To solve your issue therefore your code could use something like this:
input = ("> ")
if "go" in input and not ("north" in input and "south" in input...):
print "That is not a direction you can go in."
And so on. The "and not (...)" section can be rewritten much neater but I wrote it as-is to show what is happening easier.
truthcase = None
directions = ["north", "south", ...]
for i in directions:
if i not in input:
continue
else:
truthcase = True
truthcase = False
if "go" in input and not truthcase:
print something
Hopefully this helps.
Upvotes: 0
Reputation:
Not very relative with your code but, When you could instead get the user input, split it so it turns into a list and compare the first word then the second so it could be something like
user = user_input("> ")
user = user.split()
if user[0] == "look"
if user[1] == "left"
do something
if user[1] == "right"
do something
else
print ("sorry, im afraid i cant do that")
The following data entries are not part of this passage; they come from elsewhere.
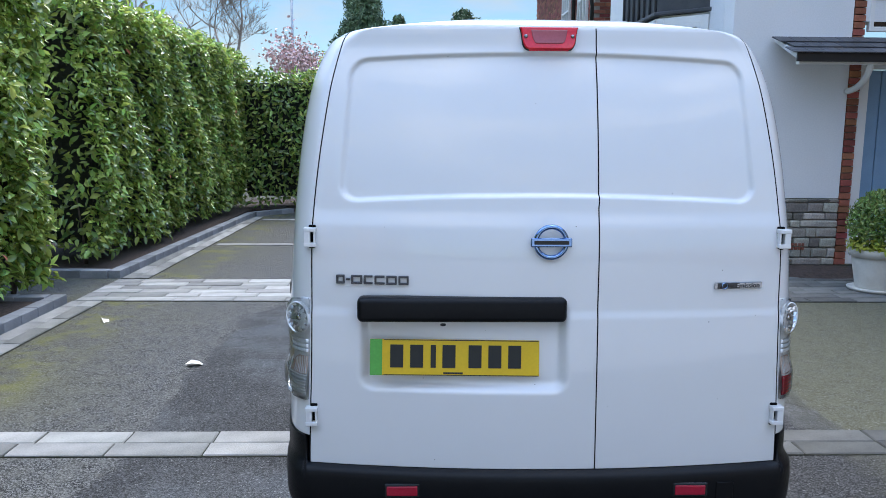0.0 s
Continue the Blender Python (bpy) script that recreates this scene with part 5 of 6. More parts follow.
def bush(name, cx, cy, rx, ry, h, n, size, mats, label, seed, slim=0.36, droop=0.3, z0=0.1):
    """A loose shrub: stems and a ragged crown in several swells."""
    rng = np.random.default_rng(seed)
    root = tagged(new(name), label=label, category="shrub")
    root.matrix_basis = pose(cx, cy, 0)
    lobes = [(rng.uniform(-0.7, 0.7) * rx, rng.uniform(-0.5, 0.5) * ry, h * rng.uniform(0.35, 0.85), rng.uniform(0.3, 0.5)) for _ in range(16)]
    P, N = [], []
    for lx, ly, lz, lr in lobes:
        m = n // len(lobes)
        d = rng.normal(0, 1, (m, 3))
        d /= np.linalg.norm(d, axis=1, keepdims=True)
        r = rng.uniform(0.55, 1.05, m)[:, None] ** 0.6
        sc = np.array([lr * rx * 1.2, lr * ry * 1.3, lr * h * 0.75])
        p = np.array([lx, ly, lz]) + d * r * sc
        keep = p[:, 2] > z0
        P.append(p[keep])
        N.append(d[keep] + np.array([0, 0, 0.4]))
    P, N = np.concatenate(P), np.concatenate(N)
    pick = rng.uniform(0, 1, len(P))
    for k, mt in enumerate(mats):
        m = (pick >= k / len(mats)) & (pick < (k + 1) / len(mats))
        tagged(part("foliage", leaf_cloud(P[m], N[m], size, rng, droop=droop, slim=slim), mt, root), kind="stuff")
    bm = bmesh.new()
    for lx, ly, lz, lr in lobes:
        t = tube([(lx * 0.3, ly * 0.3, 0), (lx * 0.7, ly * 0.7, lz * 0.5), (lx, ly, lz)], 0.03, 6, r_end=0.01)
        bm.from_mesh(t)
        bpy.data.meshes.remove(t)
    tagged(part("undergrowth", bm, M["bark"], root), kind="stuff")
    return root


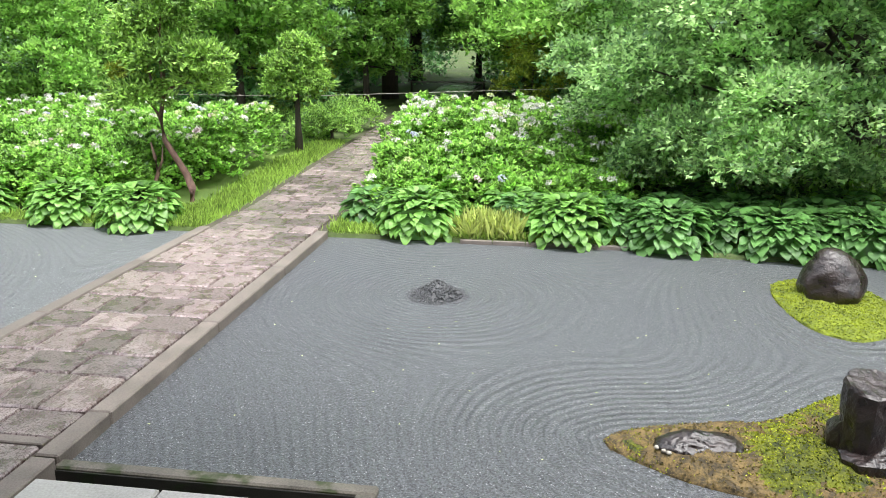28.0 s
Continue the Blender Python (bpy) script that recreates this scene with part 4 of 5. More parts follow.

Not sure if this is what your looking for though
Upvotes: 0
Reputation: 1220
Your code looks quite confusing to me, here is just a simpler version of your code:
flag = 0
count = 0
direction = 0
while direction != ("quit"):
direction = input("> ")
count += 1
if recognised and count == 1: # word is recognised
flag = 1
print "whatever you want..."
elif (not recognised) and count == 2 and flag == 1:
flag = 0
print "sorry, im afraid i cant do that"
else:
flag = 1
print "second is recognised or whatever you want..."
In my code, I've set a flag if first guess is recognised and incremented the count also. On second guess, I'm just checking the flag and count's value.